[start]
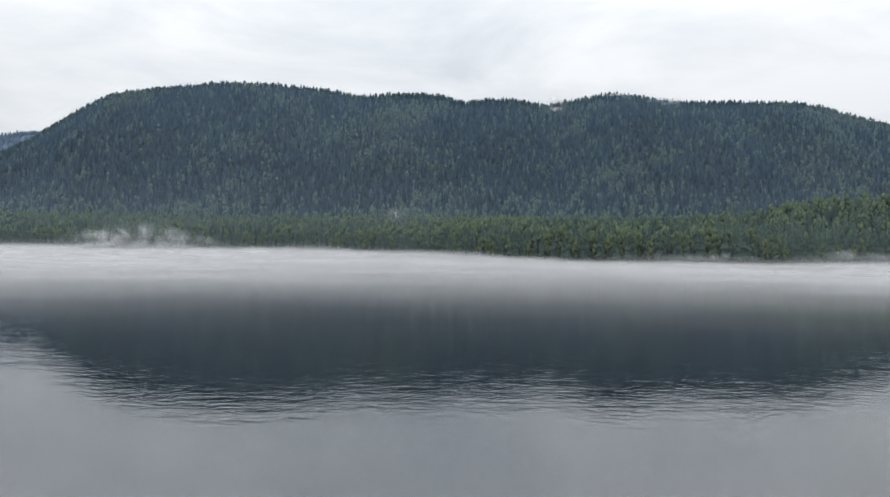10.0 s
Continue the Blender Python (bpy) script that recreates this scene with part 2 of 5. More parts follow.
def spire_tree(rs, sides):
    """Unit conifer for the far slopes: one uneven tapering crown."""
    v, f = [], []
    lean = rs.uniform(-0.015, 0.015, 2)
    levels = ((0.04, 0.07), (0.18, 0.185), (0.42, 0.165), (0.70, 0.105), (0.9, 0.045))
    for z, r in levels:
        turn = rs.uniform(0, 1)
        for j in range(sides):
            a = 6.2832 * (j + turn + rs.uniform(-0.2, 0.2)) / sides
            q = r * rs.uniform(0.65, 1.3)
            v.append((q * math.cos(a) + lean[0] * z, q * math.sin(a) + lean[1] * z, z + rs.uniform(-0.05, 0.05)))
    v.append((0, 0, 1.0))
    for k in range(len(levels) - 1):
        for j in range(sides):
            a, b = k * sides + j, k * sides + (j + 1) % sides
            f += [(a, b, b + sides), (a, b + sides, a + sides)]
    k = (len(levels) - 1) * sides
    f += [(k + j, k + (j + 1) % sides, len(v) - 1) for j in range(sides)]
    return np.array(v), np.array(f)


def round_tree(rs, clumps, spread=1.0):
    """Unit broad-leaved tree, 1 high: a crown of many small uneven clumps."""
    v, f = [], []
    t = (1 + 5 ** 0.5) / 2
    ico = np.array([(-1, t, 0), (1, t, 0), (-1, -t, 0), (1, -t, 0), (0, -1, t), (0, 1, t), (0, -1, -t), (0, 1, -t), (t, 0, -1), (t, 0, 1), (-t, 0, -1), (-t, 0, 1)]) / 1.9
    tri = np.array([(0, 11, 5), (0, 5, 1), (0, 1, 7), (0, 7, 10), (0, 10, 11), (1, 5, 9), (5, 11, 4), (11, 10, 2), (10, 7, 6), (7, 1, 8),
                    (3, 9, 4), (3, 4, 2), (3, 2, 6), (3, 6, 8), (3, 8, 9), (4, 9, 5), (2, 4, 11), (6, 2, 10), (8, 6, 7), (9, 8, 1)])
    for k in range(clumps):
        h = rs.uniform(0.25, 0.9)
        out = 0.20 * spread * math.sin(min(1, (h - 0.1) / 0.85) * 3.1416) ** 0.6
        a = rs.uniform(0, 6.28)
        c = np.array((out * math.cos(a) * rs.uniform(0.3, 1), out * math.sin(a) * rs.uniform(0.3, 1), h))
        size = rs.uniform(0.07, 0.12) * spread
        f.append(tri + 12 * len(v))
        v.append(c + ico * size * rs.uniform(0.7, 1.3, (12, 1)) * (0.85, 0.85, 1.6))
    return np.concatenate(v), np.concatenate(f)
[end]
• **GOAL**
Except for the pictures, print the data above exactly.

• **THE ANSWER**
10.0 s
Continue the Blender Python (bpy) script that recreates this scene with part 2 of 5. More parts follow.
def spire_tree(rs, sides):
    """Unit conifer for the far slopes: one uneven tapering crown."""
    v, f = [], []
    lean = rs.uniform(-0.015, 0.015, 2)
    levels = ((0.04, 0.07), (0.18, 0.185), (0.42, 0.165), (0.70, 0.105), (0.9, 0.045))
    for z, r in levels:
        turn = rs.uniform(0, 1)
        for j in range(sides):
            a = 6.2832 * (j + turn + rs.uniform(-0.2, 0.2)) / sides
            q = r * rs.uniform(0.65, 1.3)
            v.append((q * math.cos(a) + lean[0] * z, q * math.sin(a) + lean[1] * z, z + rs.uniform(-0.05, 0.05)))
    v.append((0, 0, 1.0))
    for k in range(len(levels) - 1):
        for j in range(sides):
            a, b = k * sides + j, k * sides + (j + 1) % sides
            f += [(a, b, b + sides), (a, b + sides, a + sides)]
    k = (len(levels) - 1) * sides
    f += [(k + j, k + (j + 1) % sides, len(v) - 1) for j in range(sides)]
    return np.array(v), np.array(f)


def round_tree(rs, clumps, spread=1.0):
    """Unit broad-leaved tree, 1 high: a crown of many small uneven clumps."""
    v, f = [], []
    t = (1 + 5 ** 0.5) / 2
    ico = np.array([(-1, t, 0), (1, t, 0), (-1, -t, 0), (1, -t, 0), (0, -1, t), (0, 1, t), (0, -1, -t), (0, 1, -t), (t, 0, -1), (t, 0, 1), (-t, 0, -1), (-t, 0, 1)]) / 1.9
    tri = np.array([(0, 11, 5), (0, 5, 1), (0, 1, 7), (0, 7, 10), (0, 10, 11), (1, 5, 9), (5, 11, 4), (11, 10, 2), (10, 7, 6), (7, 1, 8),
                    (3, 9, 4), (3, 4, 2), (3, 2, 6), (3, 6, 8), (3, 8, 9), (4, 9, 5), (2, 4, 11), (6, 2, 10), (8, 6, 7), (9, 8, 1)])
    for k in range(clumps):
        h = rs.uniform(0.25, 0.9)
        out = 0.20 * spread * math.sin(min(1, (h - 0.1) / 0.85) * 3.1416) ** 0.6
        a = rs.uniform(0, 6.28)
        c = np.array((out * math.cos(a) * rs.uniform(0.3, 1), out * math.sin(a) * rs.uniform(0.3, 1), h))
        size = rs.uniform(0.07, 0.12) * spread
        f.append(tri + 12 * len(v))
        v.append(c + ico * size * rs.uniform(0.7, 1.3, (12, 1)) * (0.85, 0.85, 1.6))
    return np.concatenate(v), np.concatenate(f)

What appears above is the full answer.